**EXERCISE OBJECTIVE:** Only the pictures are omitted; repeat all other data exactly.
[start]
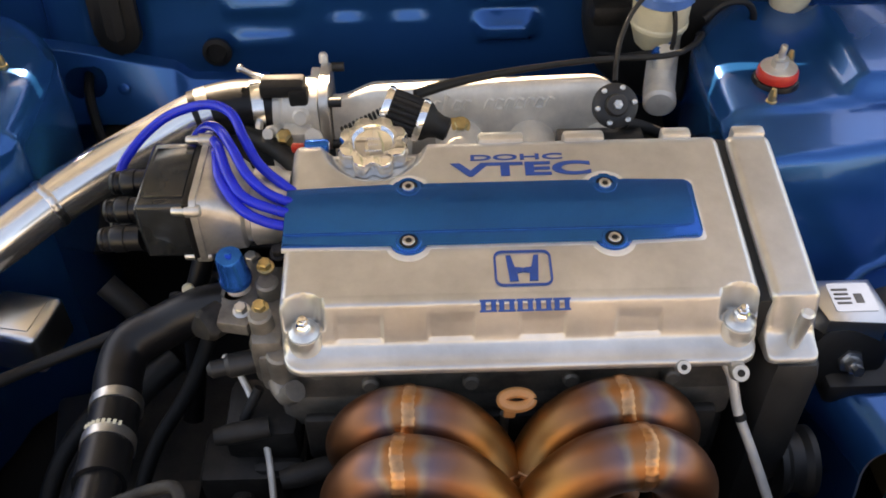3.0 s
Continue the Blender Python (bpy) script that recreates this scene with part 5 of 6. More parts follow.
prism(bm, rounded(0.046, 0.022, 0.009, 5), 0.004, facing((0.087, 0.646, 0.579), (0, -0.5, 0.85)), 0.001)
part("stay", bm, M["gold"], intake, "yellow zinc bracket")
bm = bmesh.new()
lathe(bm, [(0.004, 0), (0.004, 0.0006)], Vector((0.074, 0.646, 0.579)) + Vector((0, -0.0021, 0.0036)), (0, -0.5, 0.85), 12)
part("stay_hole", bm, M["dark"], intake)

# fuel rail and regulator
bm = bmesh.new()
rbox(bm, (0.249, 0.602, 0.580), (0.094, 0.030, 0.034), 0.003)
rail = tagged(part("fuel_rail", bm, M["matte"]), "black anodised fuel rail with pale outlined bars", "fuel rail")
for i, w in enumerate((0.020, 0.020, 0.022)):
    bm = bmesh.new()
    xx = 0.238 + i * 0.022
    sweep(bm, [(xx - w / 2, 0.5865, 0.570), (xx - w / 2 + 0.006, 0.5865, 0.592), (xx + w / 2, 0.5865, 0.592), (xx + w / 2 - 0.004, 0.5865, 0.570)], 0.0013, 6, 1)
    part("outline_bar", bm, M["plastic"], rail)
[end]
**EXERCISE ANSWER:**
3.0 s
Continue the Blender Python (bpy) script that recreates this scene with part 5 of 6. More parts follow.
prism(bm, rounded(0.046, 0.022, 0.009, 5), 0.004, facing((0.087, 0.646, 0.579), (0, -0.5, 0.85)), 0.001)
part("stay", bm, M["gold"], intake, "yellow zinc bracket")
bm = bmesh.new()
lathe(bm, [(0.004, 0), (0.004, 0.0006)], Vector((0.074, 0.646, 0.579)) + Vector((0, -0.0021, 0.0036)), (0, -0.5, 0.85), 12)
part("stay_hole", bm, M["dark"], intake)

# fuel rail and regulator
bm = bmesh.new()
rbox(bm, (0.249, 0.602, 0.580), (0.094, 0.030, 0.034), 0.003)
rail = tagged(part("fuel_rail", bm, M["matte"]), "black anodised fuel rail with pale outlined bars", "fuel rail")
for i, w in enumerate((0.020, 0.020, 0.022)):
    bm = bmesh.new()
    xx = 0.238 + i * 0.022
    sweep(bm, [(xx - w / 2, 0.5865, 0.570), (xx - w / 2 + 0.006, 0.5865, 0.592), (xx + w / 2, 0.5865, 0.592), (xx + w / 2 - 0.004, 0.5865, 0.570)], 0.0013, 6, 1)
    part("outline_bar", bm, M["plastic"], rail)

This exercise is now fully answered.